Nel processo, l’obiettivo reale non è emerso. Quello che sappiamo è stato detto nel video veicolato per chiedere il riscatto per la liberazione di vittorio, a seguito del rapimento.

Il processo si è basato sulle confessioni degli imputati i quali hanno ammesso di aver commesso il delitto o di aver avuto un ruolo nel rapimento. Gli imputati hanno dato nel dibattimento posizioni contrastanti. Di fatto hanno cercato di smentire l’appartenenza ad una cellula terroristica e di essere all’oscuro del riscatto richiesto per la liberazione. In sostanza hanno sostenuto di aver ucciso Vittorio per dare una lezione ad un occidentale, senza che ci fosse un piano dietro più ampio.

 

Il processo è durato più di un anno, e spesso si è pensato che l’impianto accusatorio del Tribunale militare di Hamas fosse stato messo in piedi per trovare “un colpevole” e non il colpevole. Lei ha seguito il dibattimento, come giudica il verdetto e l’iter attraverso il quale si è arrivati alle condanne?

Il processo è durato nel complesso 18 udienze, ma solo 3 o 4 sono state quelle importanti. Se prendiamo in considerazione il contesto in cui si è celebrato, caratterizzato da forte instabilità, dobbiamo dire che il dibattimento – di fatto – si è svolto in uno stato di guerra. Anche se non rispondenti ai nostri canoni, le garanzie degli imputati sono state rispettate. Se è vero che non sono arrivati chiarimenti sulle ragioni che hanno portato la cellula islamica ad uccidere Vittorio, arrivare a condannare i responsabili materiali del delitto è stato il risultato migliore che si potesse ottenere, in un contesto simile.

 

Come ha richiesto la famiglia e come avrebbe di certo voluto Vittorio non sono arrivate pene capitali. Una vittoria per onorare la memoria e la volontà di Vik?
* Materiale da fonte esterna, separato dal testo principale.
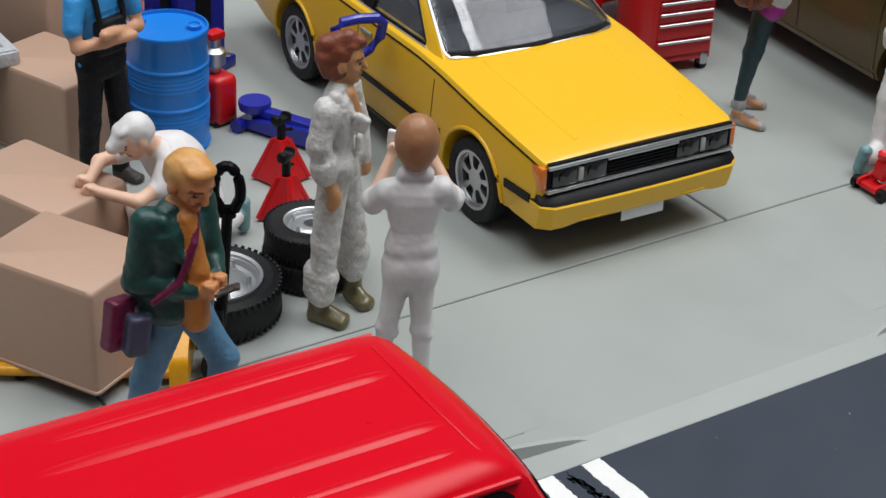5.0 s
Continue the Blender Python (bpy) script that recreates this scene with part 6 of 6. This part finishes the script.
def crouching_mechanic():
    g = Figure(M_OVERALL, fold=1.6)
    # faces the box, one knee down
    g.limb([(-0.02, -0.06, 0.40), (-0.36, -0.22, 0.52), (-0.34, -0.22, 0.12)], [0.115, 0.088, 0.066], M_OVERALL)
    shoe(g, (-0.34, -0.22, 0.08), (-0.46, -0.26, 0.05), M_TEAL, 0.055)
    g.limb([(0.04, 0.10, 0.40), (0.02, 0.02, 0.10), (0.22, 0.27, 0.13)], [0.115, 0.088, 0.068], M_OVERALL)
    g.cap((0.21, 0.26, 0.14), (0.235, 0.285, 0.14), 0.07, 0.064, M_OVERALL, 0.008)
    g.cap((0.26, 0.32, 0.15), (0.28, 0.34, 0.14), 0.055, 0.052, M_TEAL, 0.02)
    g.cap((0.30, 0.345, 0.22), (0.30, 0.34, 0.055), 0.05, 0.048, M_TEAL, 0.02)
    torso(g, (0.0, 0.02, 0.46), (-0.24, -0.14, 0.87), M_OVERALL, 0.185, 0.158, (-0.5, 0.85, 0))
    g.cap((0.0, 0.0, 0.50), (-0.02, 0.06, 0.50), 0.16, 0.16, M_OVERALL, 0.01)
    g.egg((-0.11, -0.05, 0.72), (0.17, 0.19, 0.21), M_OVERALL, (0, -30, 0), 0.06)
    for a, b, c, d in (((-0.17, -0.26, 0.82), (-0.24, -0.34, 0.70), (-0.36, -0.42, 0.66), (-0.60, -0.34, 0.70)), ((-0.34, -0.02, 0.82), (-0.46, -0.03, 0.78), (-0.58, -0.08, 0.76), (-0.64, -0.24, 0.71))):
        g.limb([a, b], [0.085, 0.072], M_OVERALL)
        g.limb([b, c, d], [0.055, 0.05, 0.038], M_SKIN_PALE)
        fist(g, (d[0] - 0.04, d[1] + 0.01, d[2]), M_SKIN_PALE, 0.047)
    g.cap((-0.25, -0.15, 0.88), (-0.31, -0.19, 0.93), 0.068, 0.06, M_SKIN_PALE)
    head(g, (-0.355, -0.22, 0.985), M_SKIN_PALE, M_OVERALL, (-0.75, -0.3, -0.55), 1.1)
    g.limb([(-0.34, -0.21, 1.03), (-0.41, -0.24, 1.015)], [0.10, 0.088], M_OVERALL, 0.01)
    g.cap((-0.45, -0.26, 0.985), (-0.49, -0.275, 0.95), 0.07, 0.05, M_OVERALL, 0.012)
    g.mould("figurine", at(-2.5, 1.2, 0, -21.2), "painted figurine of a crouching mechanic in a white cap and overalls")


def dungaree_man():
    g = Figure(M_BLACK_CLOTH)
    for y, fx in ((-0.11, -0.02), (0.11, 0.03)):
        g.limb([(0, y * 0.8, 0.86), (0.01 + fx, y, 0.48), (-0.02 + fx, y * 1.1, 0.10)], [0.108, 0.085, 0.07], M_BLACK_CLOTH)
        shoe(g, (-0.02 + fx, y * 1.1, 0.07), (0.13 + fx, y * 1.3, 0.045), M_BAG_DARK, 0.052)
    torso(g, (0, 0, 0.92), (0.0, 0, 1.40), M_SKY_SHIRT, 0.18, 0.12)
    g.trunk((0, 0, 0.86), (0, 0, 1.05), (0.172, 0.168), (0.118, 0.112), (0, 1, 0), M_BLACK_CLOTH, 0.01)
    g.block((0.10, 0, 1.10), (0.04, 0.12, 0.12), 0.03, M_BLACK_CLOTH, None, 0.01)
    for s in (-1, 1):
        g.limb([(0.125, s * 0.10, 1.2), (0.09, s * 0.11, 1.38), (-0.03, s * 0.10, 1.46), (-0.13, s * 0.09, 1.3)], [0.024] * 4, M_BLACK_CLOTH, 0.005)
        g.limb([(0.0, s * 0.20, 1.34), (0.04, s * 0.26, 1.20)], [0.085, 0.076], M_SKY_SHIRT)
        g.limb([(0.04, s * 0.26, 1.19), (0.08, s * 0.26, 1.08), (0.18, -s * 0.12, 1.12 + 0.035 * s)], [0.055, 0.05, 0.042], M_SKIN)
    g.cap((0.0, 0, 1.40), (0.01, 0, 1.49), 0.06, 0.058, M_SKIN)
    head(g, (0.03, 0, 1.57), M_SKIN, M_HAIR, (1, 0, 0), 1.04)
    g.mould("figurine", at(-2.62, 2.44, 0, -68), "painted figurine of a man in black dungarees with folded arms")


for pose_one in (backpack_man, kneeling_mechanic, bending_mechanic, scarf_woman, standing_mechanic, phone_mechanic, passer_by, crouching_mechanic, dungaree_man):
    pose_one()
E’ di certo una delle vittorie principali raggiunte. Evitare che venissero emesse condanne a morte ha evitato un ulteriore dolore alla famiglia. I cari di Vittorio avevano espresso formalmente questa volontà e la corte ha aderito in pieno a questa richiesta.

 

Crede si sia fatta piena luce sull’omicidio? Le posizioni di Vittorio davano fastidio a molti, da Israele alla stessa Hamas. Esistono dei coni d’ombra sui quali è necessario ancora far luce?

 

Sì, sicuramente esistono dei coni d’ombra. Ci sono due domande che non hanno avuto risposta nel processo, come ho detto prima basato su confessioni è che ha puntato solamente sul fatto criminale e non sul contesto nel quale è maturato: perchè proprio Vittorio Arrigoni? E perché vittorio è stato ucciso prima della scadenza dell’ultimatum.

Io credo che queste risposte non si avranno mai, per il contesto in cui è maturato il delitto.

Forse un giorno potranno scriverlo gli storici, ma oggi i tempi e le condizioni non permettono di arrivare alla piena verità.

Rimane un punto centrale che non bisogna dimenticare: il risultato ottenuto rappresenta comunque una grande liberazione per la famiglia di Vittorio.